83. Accountability framework. This evaluation identifies an accountability gap as the main governance weakness with respect to Management. To address this gap, it recommends establishing a clear accountability framework for the MD, as described above (paragraph 70).

84. MD selection process. The selection process for the Managing Director should be reformed, taking into account the principles set out in the 2001 Draft Joint Report of the Bank and Fund Working Groups to Review the Process for Selection of the President and Managing Director. Candidates’ qualifications and likely effectiveness should be the main criteria used in the selection, and the competition should be open to candidates of all nationalities.

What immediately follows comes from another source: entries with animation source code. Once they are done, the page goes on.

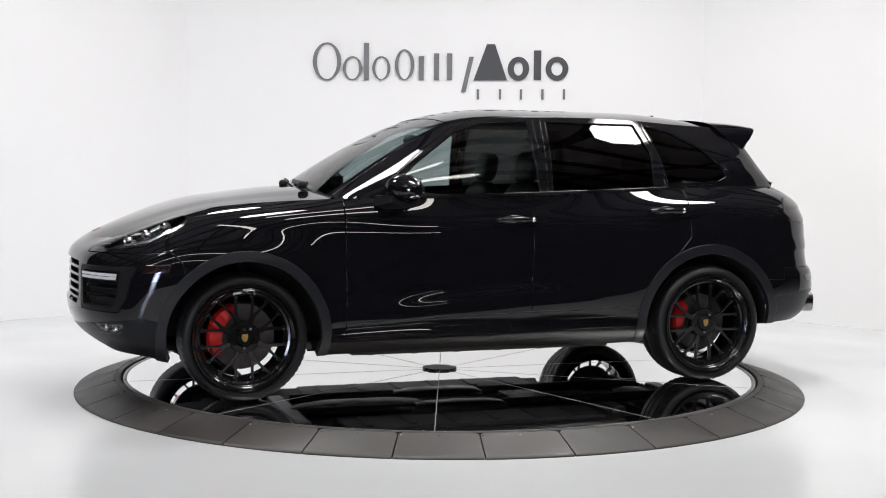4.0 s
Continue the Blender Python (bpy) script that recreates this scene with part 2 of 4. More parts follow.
def tube_lamp(a, b, w=0.035):
    a, b = Vector(a), Vector(b)
    lamp = tagged(new("tube_lamp"), "long bright tube lamp under the workshop ceiling", "ceiling lamp", group="tube lamps under the ceiling")
    L = (b - a).length
    m = look(a, b)
    bm = bmesh.new()
    box_bm(bm, -w, w, -w * .6, w * .6, -L, 0, w * .3, m)
    part("tube", bm, TUBE, lamp, "glowing tube")
    bm = bmesh.new()
    box_bm(bm, -w * 1.6, w * 1.6, w * .65, w * .65 + .05, -L - .02, .02, .01, m)
    part("housing", bm, BEAMM, lamp)
    for k in (.15, .85):
        p = a.lerp(b, k)
        bm = bmesh.new()
        box_bm(bm, p.x - .008, p.x + .008, p.y - .008, p.y + .008, p.z + .02, 6.003)
        part("hanger", bm, BEAMM, lamp)


tube_lamp((-0.9, -3.4, 4.7), (2.6, -7.2, 4.7))
tube_lamp((-6.5, -9.6, 4.5), (6.5, -9.6, 4.5))
tube_lamp((-9.0, -13.0, 4.2), (9.0, -13.0, 4.2))
tube_lamp((0.6, -3.6, 4.7), (1.9, -3.6, 4.7), 0.13)
tube_lamp((2.3, -5.6, 4.7), (3.9, -5.6, 4.7), 0.13)
tube_lamp((-4.6, -6.4, 4.7), (-3.0, -6.4, 4.7), 0.13)

# lattice truss across the studio
truss = tagged(new("ceiling_truss"), "grey steel lattice truss under the ceiling", "truss")
bm = bmesh.new()
for yy, zz in ((-.12, 0), (.12, 0), (0, .2)):
    box_bm(bm, -6, 6, 3.0 + yy - .02, 3.0 + yy + .02, 5.0 + zz - .02, 5.0 + zz + .02)
part("chords", bm, STEEL, truss)
for k in range(24):
    a, b = Vector((-6 + k * .5, 3.0 - .12, 5.0)), Vector((-5.75 + k * .5, 3.0, 5.2))
    if k % 2:
        a.y = 3.12
    bm = bmesh.new()
    box_bm(bm, -.012, .012, -.012, .012, -(b - a).length, 0, 0, look(a, b))
    part("brace", bm, STEEL, truss)
for x in (-4, 0, 4):
    bm = bmesh.new()
    box_bm(bm, x - .01, x + .01, 2.99, 3.01, 5.21, 5.455)
    part("hanger", bm, STEEL, truss)

# dark partition with a bright doorway to the outside, behind the camera
for nm, x0, x1, z0, z1 in (("wall_partition_west", -13.4, -4.73, 0, 3.2), ("wall_partition_east", -3.60, -2.6, 0, 3.2), ("wall_partition_top", -4.73, -3.60, 2.4, 3.2)):
    bm = bmesh.new()
    box_bm(bm, x0, x1, -9.62, -9.5, z0, z1)
    tagged(part(nm, bm, DARKWALL), "dark partition wall beside a bright doorway", "wall", kind="structure")
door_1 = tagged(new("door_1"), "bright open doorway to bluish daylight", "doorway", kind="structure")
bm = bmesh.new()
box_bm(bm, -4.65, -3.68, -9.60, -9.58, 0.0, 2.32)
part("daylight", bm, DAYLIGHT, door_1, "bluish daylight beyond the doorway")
bm = bmesh.new()
for x0, x1, z0, z1 in ((-4.727, -4.65, 0, 2.397), (-3.68, -3.603, 0, 2.397), (-4.65, -3.68, 2.32, 2.397)):
    box_bm(bm, x0, x1, -9.63, -9.49, z0, z1)
part("door_frame", bm, BEAMM, door_1)

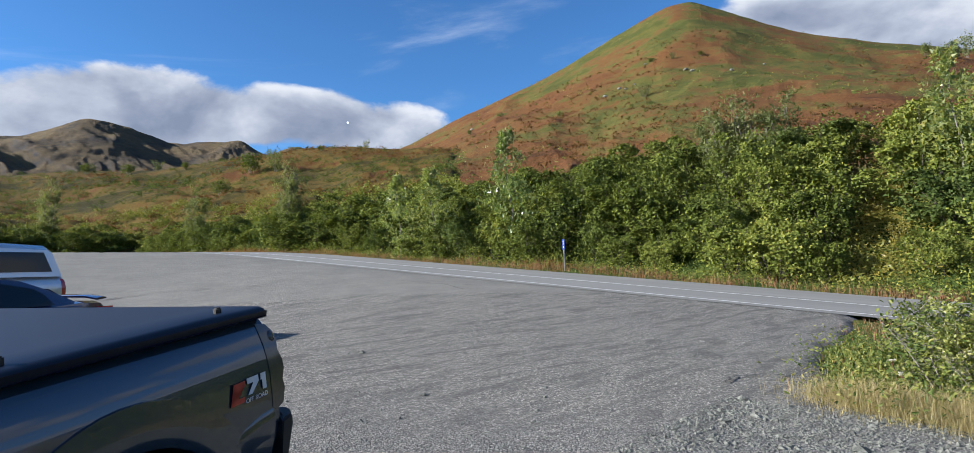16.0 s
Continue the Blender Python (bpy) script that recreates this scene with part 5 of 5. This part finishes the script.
def pickup(at, yaw, colour, label, canopy=False, decal=True, long_cab=0.8, rake=0.0, lens=M_CLEARLENS):
    """A pickup truck; x runs forward from the tailgate, y to its left from the left side, z up."""
    root = thing("pickup_truck", at, label, "pickup truck", turn=yaw + 90)
    wide, hx, rad = 1.76, 0.68, 0.35
    cabx, az = 1.86, 0.42 + rake * 0.3
    for side, y_out in ((1, 0.0), (-1, -wide)):
        # bed side with its wheel arch
        prof = [(-0.02, 1.19), (-0.035, 1.0), (-0.015, 0.72), (0.04, 0.62), (0.17, 0.49)] + [(x, z) for x, z in reversed(arc(hx, az, 0.415, 0, 162, 18))] + [(1.30, 0.42), (cabx - 0.015, 0.42), (cabx - 0.015, 1.19)]
        prof = [(x, z) for x, z in prof if z > 0.2]
        bm = barrel(slab(prof, y_out, y_out - side * 0.06, 0), y_out, side)
        b = part("bed_side", bm, colour, root)
        # the swelling over the arch
        ring = []
        for k in range(25):
            a = radians(-4 + 172 * k / 24)
            c, s = math.cos(a), math.sin(a)
            ring.append([(hx + rr * c, y_out + side * yy, az + rr * s) for rr, yy in ((0.405, -0.03), (0.408, 0.003), (0.418, 0.007), (0.445, 0.008), (0.50, 0.005), (0.56, 0.0004), (0.56, -0.03))])
        part("fender_flare", loft(ring, closed=False, cap=False), colour, b)
        # crease low on the quarter
        bm = loft([[(x, y_out + side * 0.0005, z + 0.02), (x, y_out + side * q, z), (x, y_out + side * q * 0.8, z - 0.03), (x, y_out + side * 0.0005, z - 0.09)] for x, z, q in ((0.02, 0.775, 0.009), (0.10, 0.77, 0.01), (0.19, 0.745, 0.007), (0.25, 0.72, 0.001))], closed=False, cap=False)
        part("body_crease", bm, colour, b)
        # inner arch
        bm = loft([[(hx + 0.41 * math.cos(radians(a)), y_out - side * yy, az + 0.41 * math.sin(radians(a))) for yy in (0.05, 0.34)] for a in range(-10, 195, 12)], closed=False, cap=False)
        part("wheel_well", bm, M_TRIM, b)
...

85. DMD selection process and responsibilities. There should be an open selection process for the FDMD and DMD positions, based on clearly specified criteria. While diversity should be one of the elements in the selection, these positions should not be reserved for any particular nationality. Board members and HRD could be part of shortlisting committees, but the MD should have the final say, to ensure a cohesive management team. Effectiveness and accountability would be further improved through a more coherent assignment of regional and functional responsibilities among DMDs. The MD should introduce a formal evaluation process for his deputies.

86. Code of Conduct and “cooling-off” period. The staff Code of Conduct should be revised to make its provisions explicitly binding on the MD, while specifying what mechanism would be used to apply this Code in an independent and credible manner. Upon leaving the IMF, the MD and DMDs should be subject to explicit cooling-off periods before they may take private sector jobs related to Fund activities.